Additional Depreciation Deductions. The Act increases to 50 percent the “bonus” depreciation deduction allowable for a business asset in the first year it is placed in service, in addition to the regular depreciation deduction that would be allowable. 

This essentially expands the 30-percent depreciation “bonus” given to businesses in the Job Creation and Worker Assistance Act of 2002 (JCWAA).  Assets for which the new, 50-percent “bonus” is claimed are not also eligible for the JCWAA 30-percent, additional, first-year depreciation deduction.  However, businesses may elect to take the 30‑percent depreciation in lieu of the 50‑percent bonus, or may elect to decline additional, first-year depreciation altogether.

This “bonus” applies only within a narrow window of time.  To qualify, the asset must generally be acquired between May 6, 2003, and January 1, 2005, and the business must not have had a binding contract to acquire it prior to May 6, 2003.  For certain classes of assets, the cut-off date for acquisition is January 1, 2006 (rather than 2005). 

Caveat:  You may wish to obtain advice as to whether the “bonus” depreciation is available for state income tax purposes.  Some states that previously followed federal depreciation rules will not conform to the bonus provision, because of revenue concerns.

Family Tax Breaks

Child Tax Credit Increase. The Act increases the child tax credit from $600 per child to $1,000 for 2003 and 2004.  The $400 per child increase in the credit for 2003 will be paid almost immediately.  In some cases, the $400 difference will be paid out this summer to qualifying families in the form of a rebate check.  After 2004, the child tax credit reverts back to the scheduled, gradual increase from the 2001 Act, which will be $700 for 2005, eventually reaching $1,000 in 2010, after which the increase expires.   The child tax credit begins to phase out when adjusted gross income reaches $110,000 for married couples and $75,000 for single taxpayers.

Marriage Penalty Relief. When both spouses work, the second income is usually taxed at a higher marginal rate than would apply if the couple was not married.  The Act provides some relief from this so-called “marriage penalty” in the form of a higher standard deduction for married couples filing jointly, and an expansion of the 15-percent tax bracket for married couples.  In 2003 and 2004, married couples may elect a standard deduction twice that available to single taxpayers, and may earn twice the income as a single taxpayer while remaining in the 15-percent bracket.  In 2005, this relief expires, and the prior law applies, unless a future Congress takes additional action.

No Changes to Estate and Gift Taxes

The 2003 Act does not affect the major changes in estate and gift taxes enacted in the 2001 Tax Act.  The 2001 Act reduces estate tax rates gradually, and increases the exemption amount for both gift and estate taxes through 2009. In 2010, the estate tax, but not the gift tax, is repealed.  In 2011, the estate and gift taxes revert to the pre-2001 tax rates and the $1-million exemption for each person, unless Congress enacts new legislation.

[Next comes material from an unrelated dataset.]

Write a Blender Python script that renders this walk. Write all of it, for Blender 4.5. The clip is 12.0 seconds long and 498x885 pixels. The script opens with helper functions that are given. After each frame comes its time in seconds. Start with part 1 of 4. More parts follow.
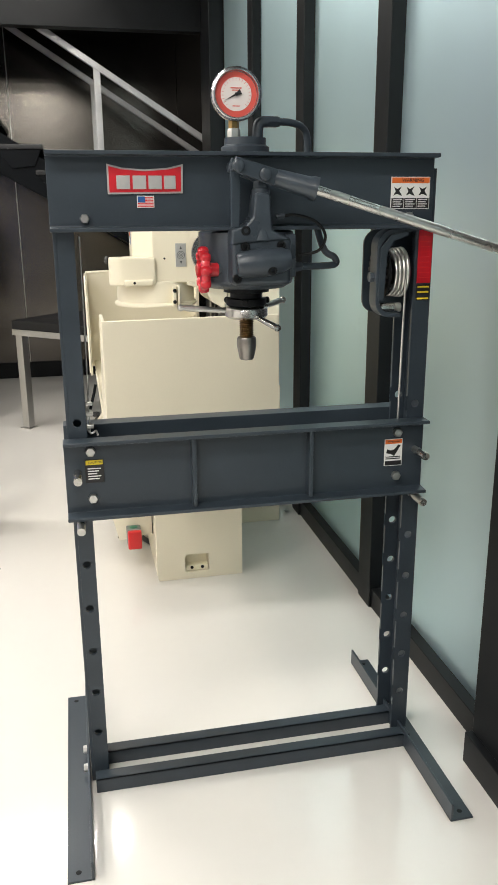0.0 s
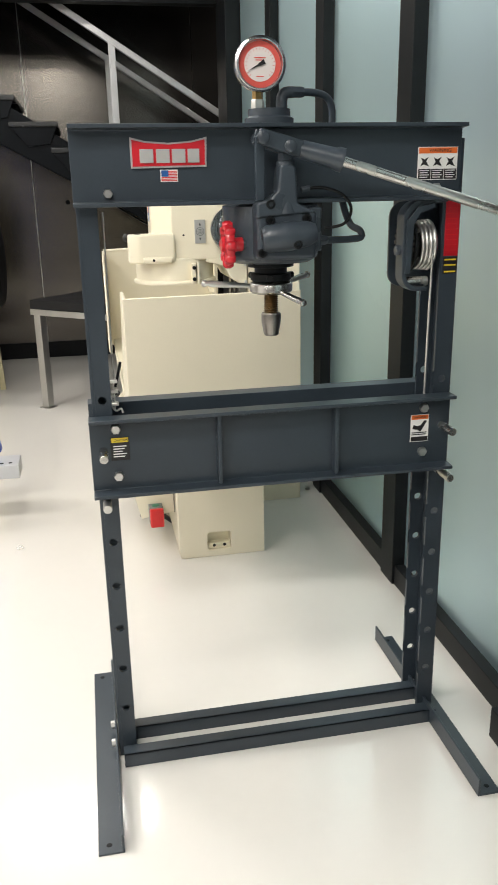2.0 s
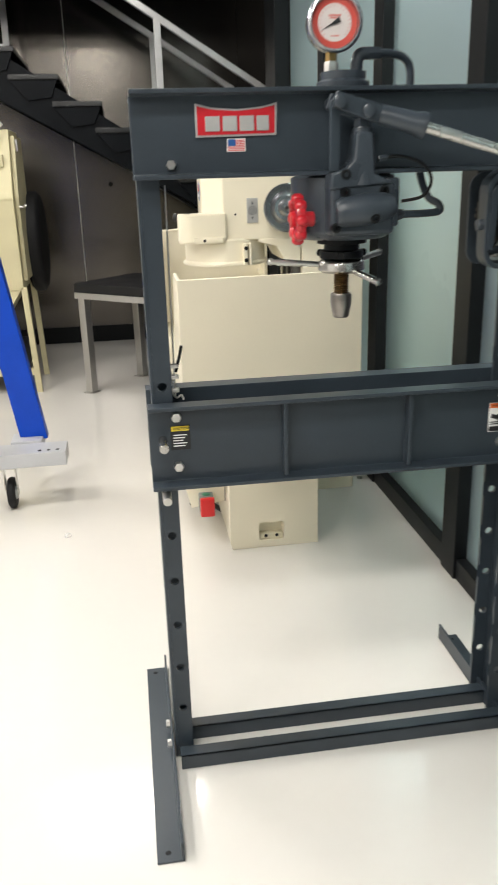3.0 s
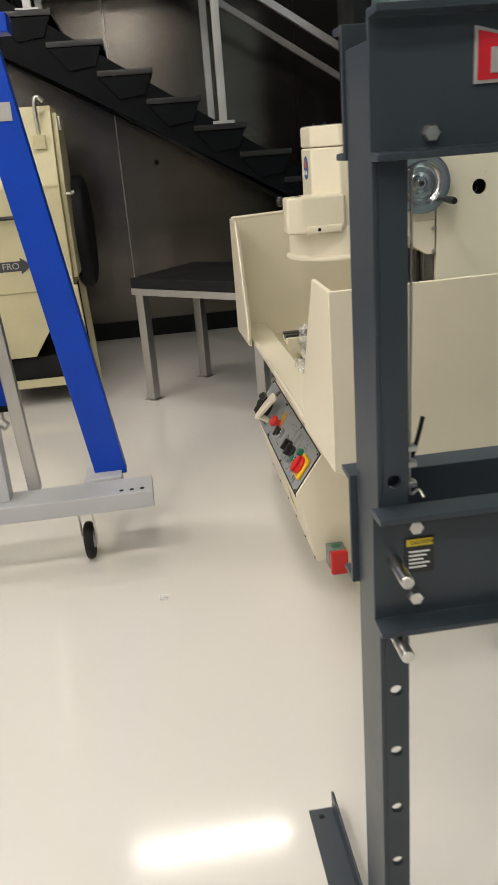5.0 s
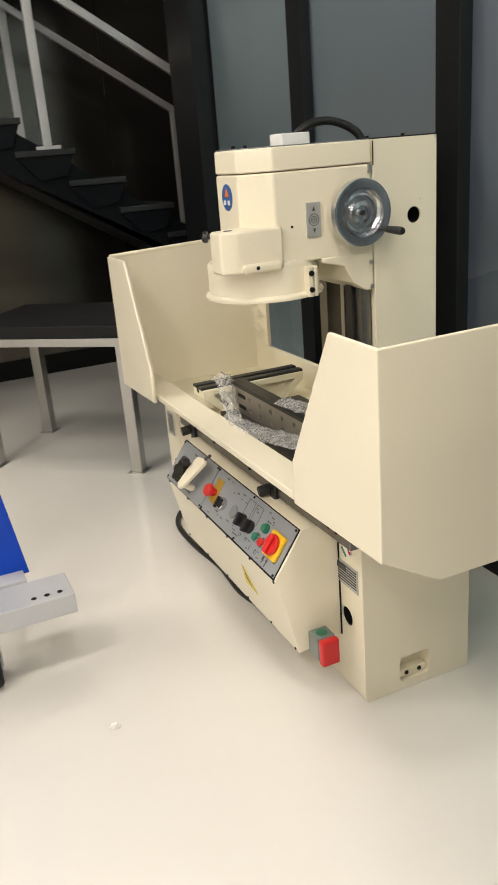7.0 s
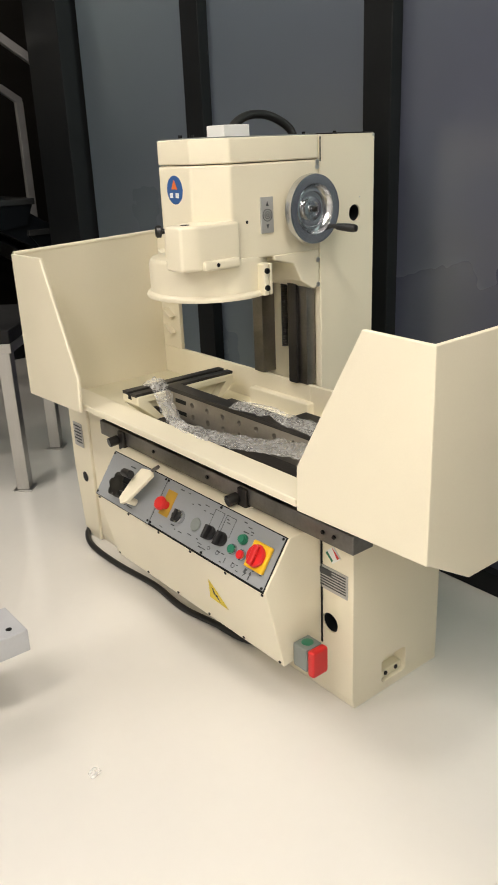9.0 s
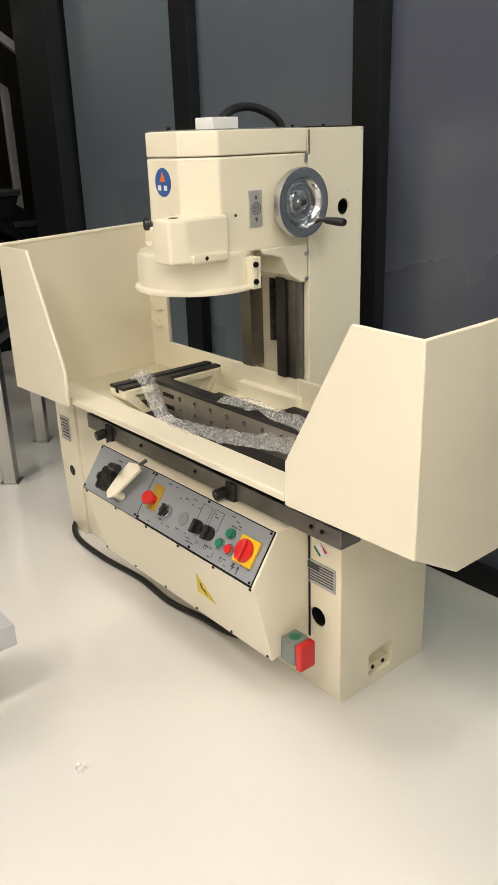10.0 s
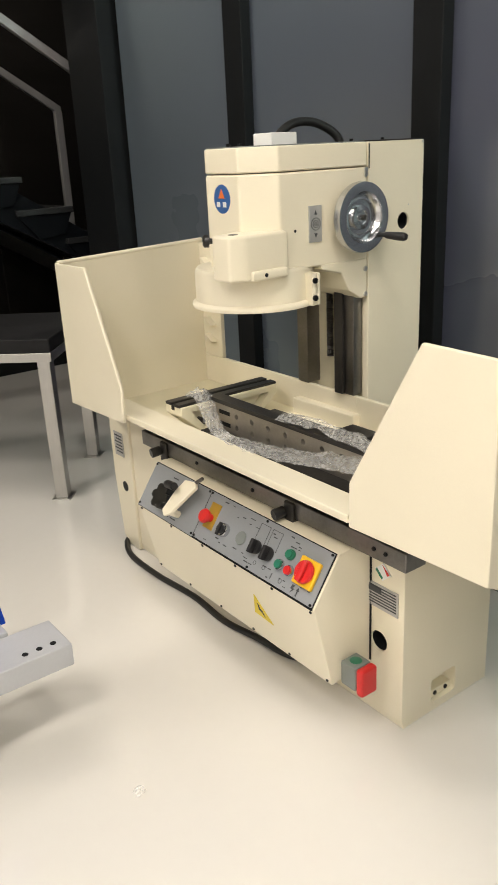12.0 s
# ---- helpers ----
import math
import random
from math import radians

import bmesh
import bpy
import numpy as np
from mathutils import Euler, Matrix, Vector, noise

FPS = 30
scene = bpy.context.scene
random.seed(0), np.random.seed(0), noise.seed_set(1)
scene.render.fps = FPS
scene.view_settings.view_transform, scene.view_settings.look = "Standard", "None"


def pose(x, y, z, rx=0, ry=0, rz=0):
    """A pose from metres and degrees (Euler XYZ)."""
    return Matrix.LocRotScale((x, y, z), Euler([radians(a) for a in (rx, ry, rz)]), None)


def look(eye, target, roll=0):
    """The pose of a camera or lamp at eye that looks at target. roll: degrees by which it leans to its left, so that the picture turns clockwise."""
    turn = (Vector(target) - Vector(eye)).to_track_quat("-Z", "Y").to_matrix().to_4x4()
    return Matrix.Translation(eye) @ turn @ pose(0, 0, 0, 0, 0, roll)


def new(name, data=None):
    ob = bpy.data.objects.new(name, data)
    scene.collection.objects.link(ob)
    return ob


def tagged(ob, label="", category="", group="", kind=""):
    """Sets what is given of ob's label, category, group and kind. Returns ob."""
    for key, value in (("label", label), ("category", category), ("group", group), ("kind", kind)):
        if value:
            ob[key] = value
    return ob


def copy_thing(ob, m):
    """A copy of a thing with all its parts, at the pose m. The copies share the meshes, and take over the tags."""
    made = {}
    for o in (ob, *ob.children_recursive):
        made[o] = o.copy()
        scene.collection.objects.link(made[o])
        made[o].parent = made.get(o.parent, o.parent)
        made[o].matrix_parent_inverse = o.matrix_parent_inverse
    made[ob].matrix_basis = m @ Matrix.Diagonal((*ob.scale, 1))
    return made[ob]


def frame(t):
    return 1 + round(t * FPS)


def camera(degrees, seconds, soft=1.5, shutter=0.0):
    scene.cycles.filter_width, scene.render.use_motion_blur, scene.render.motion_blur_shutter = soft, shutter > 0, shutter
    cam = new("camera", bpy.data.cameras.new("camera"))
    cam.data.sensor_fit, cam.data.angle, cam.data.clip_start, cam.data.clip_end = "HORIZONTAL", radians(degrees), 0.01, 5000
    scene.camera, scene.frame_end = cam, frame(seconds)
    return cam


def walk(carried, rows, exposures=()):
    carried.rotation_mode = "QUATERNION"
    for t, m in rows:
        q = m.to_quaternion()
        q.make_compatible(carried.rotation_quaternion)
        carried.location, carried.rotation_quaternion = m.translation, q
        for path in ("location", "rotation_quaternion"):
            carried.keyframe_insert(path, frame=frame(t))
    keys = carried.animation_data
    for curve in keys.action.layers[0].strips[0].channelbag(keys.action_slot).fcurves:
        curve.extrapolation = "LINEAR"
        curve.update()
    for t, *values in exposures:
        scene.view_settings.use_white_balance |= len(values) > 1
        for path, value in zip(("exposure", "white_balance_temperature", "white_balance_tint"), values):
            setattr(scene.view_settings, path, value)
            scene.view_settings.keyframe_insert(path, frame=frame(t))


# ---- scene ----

Caveat:  As is true of most tax law changes, it would require a small book to explain every detail of the 2003 Act.  Consequently, this article covers only the general rules and some of the most significant changes.  Before making any decision as to how the new law will apply to you, obtain advice that takes into account your overall tax situation as well as the applicable state and local taxes.